-- START --

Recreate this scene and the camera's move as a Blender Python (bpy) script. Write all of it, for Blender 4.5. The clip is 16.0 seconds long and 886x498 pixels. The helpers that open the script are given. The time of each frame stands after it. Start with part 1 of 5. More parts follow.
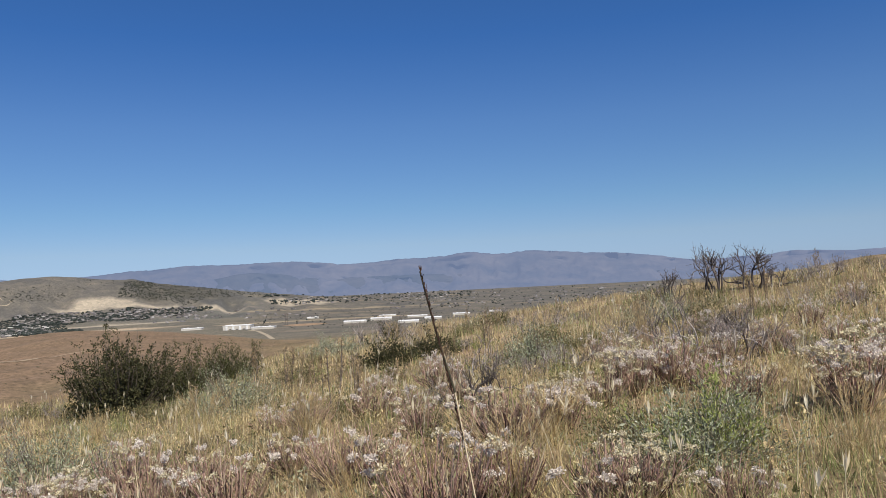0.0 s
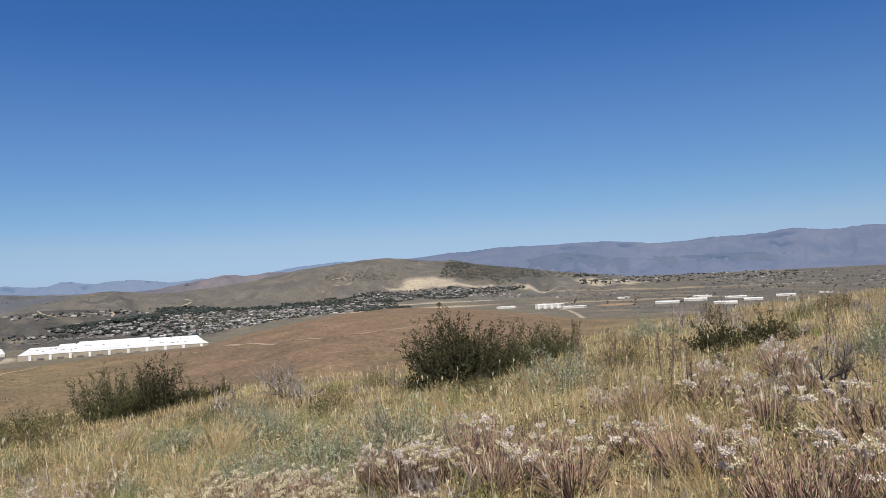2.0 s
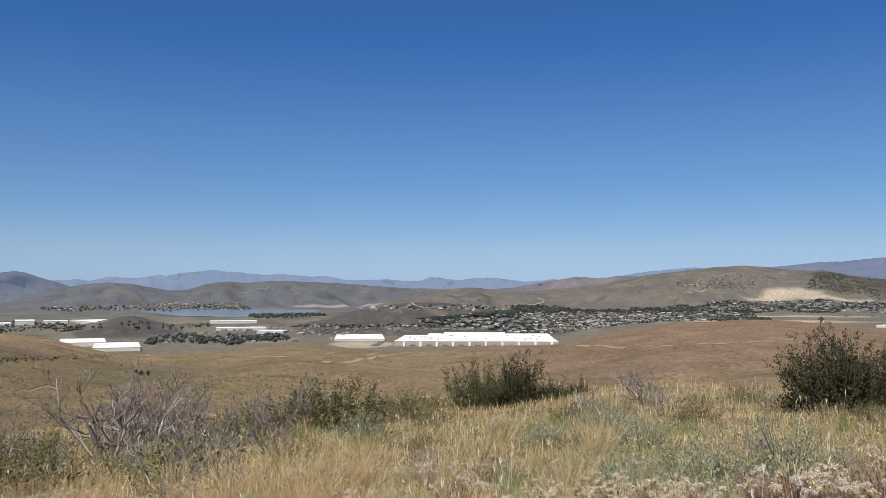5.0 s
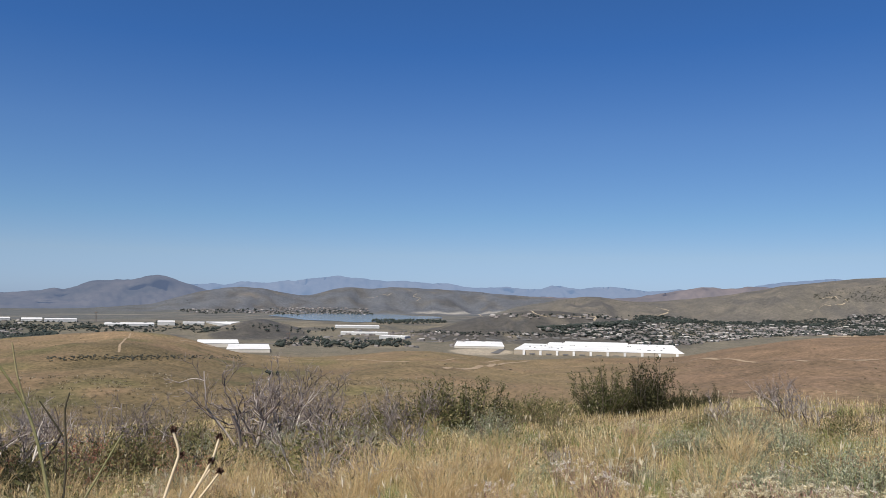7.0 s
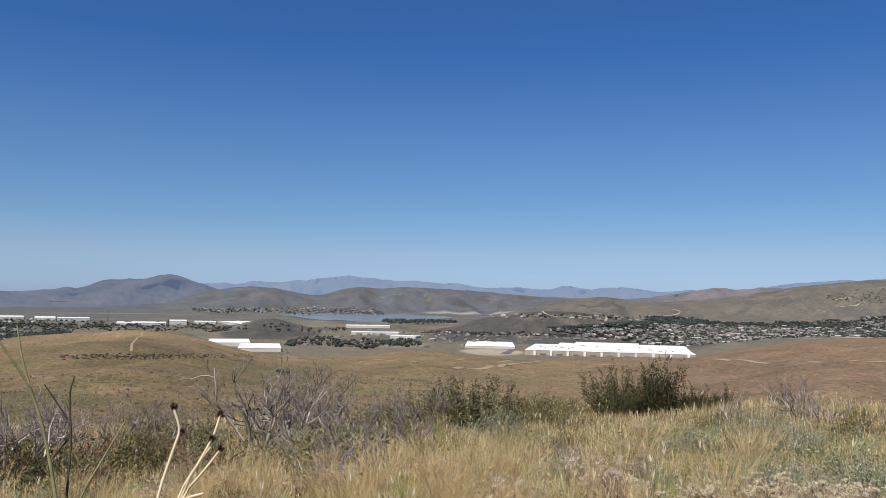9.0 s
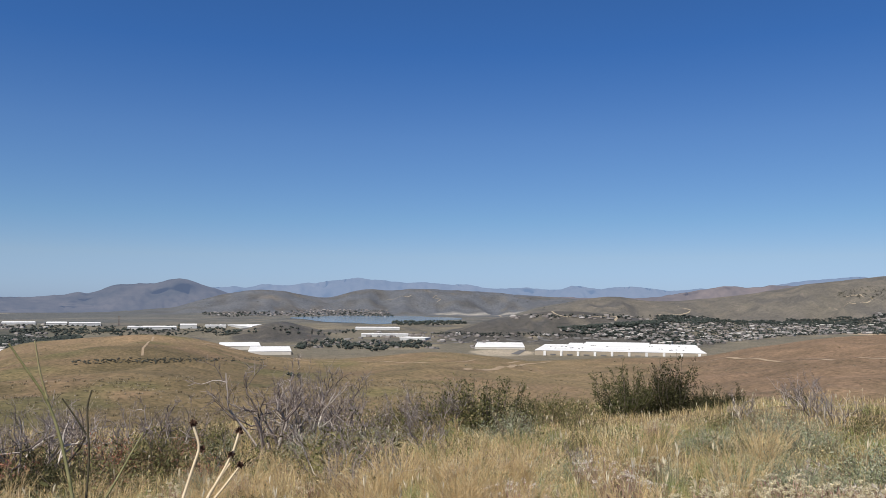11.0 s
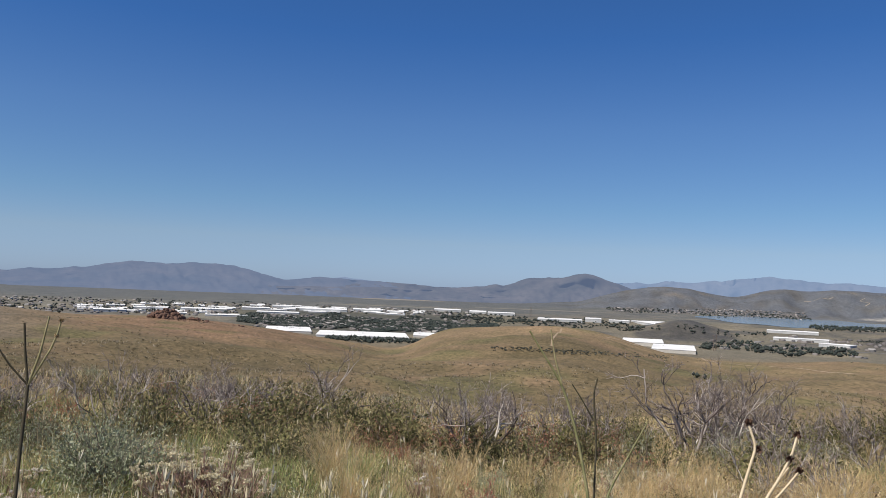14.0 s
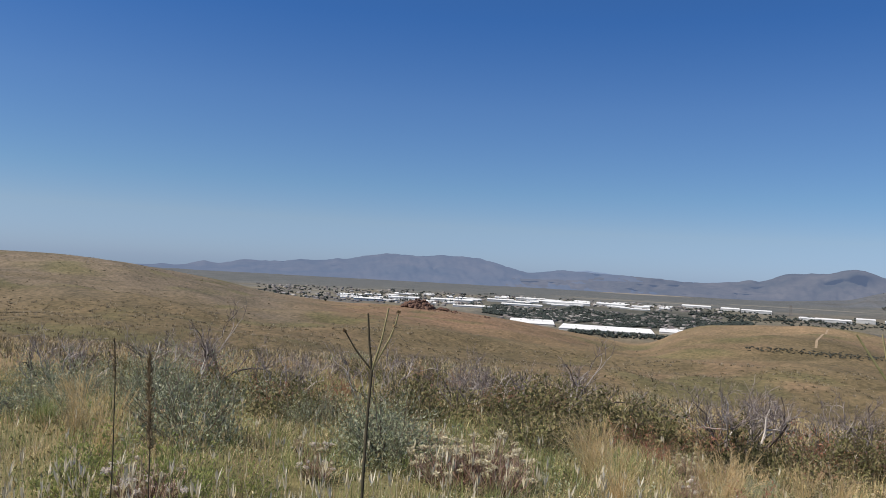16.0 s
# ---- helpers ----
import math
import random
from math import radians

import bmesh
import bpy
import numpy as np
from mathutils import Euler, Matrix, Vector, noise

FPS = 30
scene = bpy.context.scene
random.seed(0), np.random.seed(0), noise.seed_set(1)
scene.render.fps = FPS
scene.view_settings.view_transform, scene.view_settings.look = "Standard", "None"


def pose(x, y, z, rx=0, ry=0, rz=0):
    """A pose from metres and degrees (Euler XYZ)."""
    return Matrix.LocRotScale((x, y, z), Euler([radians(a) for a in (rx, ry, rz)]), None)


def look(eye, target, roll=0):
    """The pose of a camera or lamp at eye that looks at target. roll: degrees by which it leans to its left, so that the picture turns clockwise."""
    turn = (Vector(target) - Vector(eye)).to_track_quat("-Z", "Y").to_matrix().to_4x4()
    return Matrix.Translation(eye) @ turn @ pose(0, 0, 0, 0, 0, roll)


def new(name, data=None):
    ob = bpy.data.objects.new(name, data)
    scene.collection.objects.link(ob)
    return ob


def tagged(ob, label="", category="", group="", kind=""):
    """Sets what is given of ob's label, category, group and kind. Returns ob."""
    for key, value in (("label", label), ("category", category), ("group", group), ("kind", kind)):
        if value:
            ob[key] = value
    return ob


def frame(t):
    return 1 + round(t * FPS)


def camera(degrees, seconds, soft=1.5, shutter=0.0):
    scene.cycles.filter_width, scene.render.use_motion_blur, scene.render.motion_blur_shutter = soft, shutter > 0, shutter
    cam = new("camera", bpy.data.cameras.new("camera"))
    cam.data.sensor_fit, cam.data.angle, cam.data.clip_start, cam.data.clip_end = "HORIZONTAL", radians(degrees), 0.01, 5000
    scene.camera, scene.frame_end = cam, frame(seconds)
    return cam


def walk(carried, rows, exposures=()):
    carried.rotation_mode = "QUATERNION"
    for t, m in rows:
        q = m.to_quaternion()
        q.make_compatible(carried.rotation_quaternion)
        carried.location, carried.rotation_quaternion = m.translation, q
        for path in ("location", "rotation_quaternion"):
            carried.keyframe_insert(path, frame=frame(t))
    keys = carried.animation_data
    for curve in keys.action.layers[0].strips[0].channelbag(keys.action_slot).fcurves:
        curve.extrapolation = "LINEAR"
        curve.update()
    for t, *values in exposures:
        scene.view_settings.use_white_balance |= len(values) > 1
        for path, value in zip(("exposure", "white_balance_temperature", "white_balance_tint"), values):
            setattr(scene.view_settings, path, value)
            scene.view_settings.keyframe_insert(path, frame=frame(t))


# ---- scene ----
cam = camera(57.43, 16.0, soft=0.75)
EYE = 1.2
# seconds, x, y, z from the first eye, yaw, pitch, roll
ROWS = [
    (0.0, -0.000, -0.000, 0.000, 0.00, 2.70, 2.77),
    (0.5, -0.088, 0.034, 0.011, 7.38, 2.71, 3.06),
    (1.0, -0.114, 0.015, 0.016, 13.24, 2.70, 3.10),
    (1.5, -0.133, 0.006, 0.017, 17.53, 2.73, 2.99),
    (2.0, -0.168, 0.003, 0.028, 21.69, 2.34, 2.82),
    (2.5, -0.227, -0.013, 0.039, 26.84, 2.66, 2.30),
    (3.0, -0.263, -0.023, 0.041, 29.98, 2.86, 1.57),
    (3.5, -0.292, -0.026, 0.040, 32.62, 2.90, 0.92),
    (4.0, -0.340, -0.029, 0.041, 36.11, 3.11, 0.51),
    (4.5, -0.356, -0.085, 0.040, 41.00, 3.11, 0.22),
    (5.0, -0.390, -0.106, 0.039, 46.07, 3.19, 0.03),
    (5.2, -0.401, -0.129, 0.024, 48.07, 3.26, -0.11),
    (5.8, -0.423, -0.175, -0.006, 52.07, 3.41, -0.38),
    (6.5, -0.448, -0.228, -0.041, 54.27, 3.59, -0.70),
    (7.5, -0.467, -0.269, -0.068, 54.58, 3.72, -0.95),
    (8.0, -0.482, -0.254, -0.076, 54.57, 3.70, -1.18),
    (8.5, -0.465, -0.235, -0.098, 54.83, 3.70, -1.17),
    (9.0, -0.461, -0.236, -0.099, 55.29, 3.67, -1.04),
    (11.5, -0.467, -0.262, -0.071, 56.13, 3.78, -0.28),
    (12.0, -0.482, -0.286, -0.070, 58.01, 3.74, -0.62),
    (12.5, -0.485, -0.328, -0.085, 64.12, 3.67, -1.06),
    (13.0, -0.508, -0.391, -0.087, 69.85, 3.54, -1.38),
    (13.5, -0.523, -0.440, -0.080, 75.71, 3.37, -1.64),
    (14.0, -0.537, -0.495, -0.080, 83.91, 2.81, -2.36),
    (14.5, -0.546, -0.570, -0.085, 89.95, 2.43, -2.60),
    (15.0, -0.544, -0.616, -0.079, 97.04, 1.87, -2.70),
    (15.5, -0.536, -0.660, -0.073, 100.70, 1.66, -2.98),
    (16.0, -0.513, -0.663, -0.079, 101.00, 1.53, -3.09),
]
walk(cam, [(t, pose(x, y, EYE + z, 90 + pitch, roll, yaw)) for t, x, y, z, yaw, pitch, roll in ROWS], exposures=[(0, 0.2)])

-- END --

## WHAT TO WORK ON
Give all the lines above again, character for character, without pictures.

## PROBLEM SOLUTION
Recreate this scene and the camera's move as a Blender Python (bpy) script. Write all of it, for Blender 4.5. The clip is 16.0 seconds long and 886x498 pixels. The helpers that open the script are given. The time of each frame stands after it. Start with part 1 of 5. More parts follow.
0.0 s
2.0 s
5.0 s
7.0 s
9.0 s
11.0 s
14.0 s
16.0 s
# ---- helpers ----
import math
import random
from math import radians

import bmesh
import bpy
import numpy as np
from mathutils import Euler, Matrix, Vector, noise

FPS = 30
scene = bpy.context.scene
random.seed(0), np.random.seed(0), noise.seed_set(1)
scene.render.fps = FPS
scene.view_settings.view_transform, scene.view_settings.look = "Standard", "None"


def pose(x, y, z, rx=0, ry=0, rz=0):
    """A pose from metres and degrees (Euler XYZ)."""
    return Matrix.LocRotScale((x, y, z), Euler([radians(a) for a in (rx, ry, rz)]), None)


def look(eye, target, roll=0):
    """The pose of a camera or lamp at eye that looks at target. roll: degrees by which it leans to its left, so that the picture turns clockwise."""
    turn = (Vector(target) - Vector(eye)).to_track_quat("-Z", "Y").to_matrix().to_4x4()
    return Matrix.Translation(eye) @ turn @ pose(0, 0, 0, 0, 0, roll)


def new(name, data=None):
    ob = bpy.data.objects.new(name, data)
    scene.collection.objects.link(ob)
    return ob


def tagged(ob, label="", category="", group="", kind=""):
    """Sets what is given of ob's label, category, group and kind. Returns ob."""
    for key, value in (("label", label), ("category", category), ("group", group), ("kind", kind)):
        if value:
            ob[key] = value
    return ob


def frame(t):
    return 1 + round(t * FPS)


def camera(degrees, seconds, soft=1.5, shutter=0.0):
    scene.cycles.filter_width, scene.render.use_motion_blur, scene.render.motion_blur_shutter = soft, shutter > 0, shutter
    cam = new("camera", bpy.data.cameras.new("camera"))
    cam.data.sensor_fit, cam.data.angle, cam.data.clip_start, cam.data.clip_end = "HORIZONTAL", radians(degrees), 0.01, 5000
    scene.camera, scene.frame_end = cam, frame(seconds)
    return cam


def walk(carried, rows, exposures=()):
    carried.rotation_mode = "QUATERNION"
    for t, m in rows:
        q = m.to_quaternion()
        q.make_compatible(carried.rotation_quaternion)
        carried.location, carried.rotation_quaternion = m.translation, q
        for path in ("location", "rotation_quaternion"):
            carried.keyframe_insert(path, frame=frame(t))
    keys = carried.animation_data
    for curve in keys.action.layers[0].strips[0].channelbag(keys.action_slot).fcurves:
        curve.extrapolation = "LINEAR"
        curve.update()
    for t, *values in exposures:
        scene.view_settings.use_white_balance |= len(values) > 1
        for path, value in zip(("exposure", "white_balance_temperature", "white_balance_tint"), values):
            setattr(scene.view_settings, path, value)
            scene.view_settings.keyframe_insert(path, frame=frame(t))


# ---- scene ----
cam = camera(57.43, 16.0, soft=0.75)
EYE = 1.2
# seconds, x, y, z from the first eye, yaw, pitch, roll
ROWS = [
    (0.0, -0.000, -0.000, 0.000, 0.00, 2.70, 2.77),
    (0.5, -0.088, 0.034, 0.011, 7.38, 2.71, 3.06),
    (1.0, -0.114, 0.015, 0.016, 13.24, 2.70, 3.10),
    (1.5, -0.133, 0.006, 0.017, 17.53, 2.73, 2.99),
    (2.0, -0.168, 0.003, 0.028, 21.69, 2.34, 2.82),
    (2.5, -0.227, -0.013, 0.039, 26.84, 2.66, 2.30),
    (3.0, -0.263, -0.023, 0.041, 29.98, 2.86, 1.57),
    (3.5, -0.292, -0.026, 0.040, 32.62, 2.90, 0.92),
    (4.0, -0.340, -0.029, 0.041, 36.11, 3.11, 0.51),
    (4.5, -0.356, -0.085, 0.040, 41.00, 3.11, 0.22),
    (5.0, -0.390, -0.106, 0.039, 46.07, 3.19, 0.03),
    (5.2, -0.401, -0.129, 0.024, 48.07, 3.26, -0.11),
    (5.8, -0.423, -0.175, -0.006, 52.07, 3.41, -0.38),
    (6.5, -0.448, -0.228, -0.041, 54.27, 3.59, -0.70),
    (7.5, -0.467, -0.269, -0.068, 54.58, 3.72, -0.95),
    (8.0, -0.482, -0.254, -0.076, 54.57, 3.70, -1.18),
    (8.5, -0.465, -0.235, -0.098, 54.83, 3.70, -1.17),
    (9.0, -0.461, -0.236, -0.099, 55.29, 3.67, -1.04),
    (11.5, -0.467, -0.262, -0.071, 56.13, 3.78, -0.28),
    (12.0, -0.482, -0.286, -0.070, 58.01, 3.74, -0.62),
    (12.5, -0.485, -0.328, -0.085, 64.12, 3.67, -1.06),
    (13.0, -0.508, -0.391, -0.087, 69.85, 3.54, -1.38),
    (13.5, -0.523, -0.440, -0.080, 75.71, 3.37, -1.64),
    (14.0, -0.537, -0.495, -0.080, 83.91, 2.81, -2.36),
    (14.5, -0.546, -0.570, -0.085, 89.95, 2.43, -2.60),
    (15.0, -0.544, -0.616, -0.079, 97.04, 1.87, -2.70),
    (15.5, -0.536, -0.660, -0.073, 100.70, 1.66, -2.98),
    (16.0, -0.513, -0.663, -0.079, 101.00, 1.53, -3.09),
]
walk(cam, [(t, pose(x, y, EYE + z, 90 + pitch, roll, yaw)) for t, x, y, z, yaw, pitch, roll in ROWS], exposures=[(0, 0.2)])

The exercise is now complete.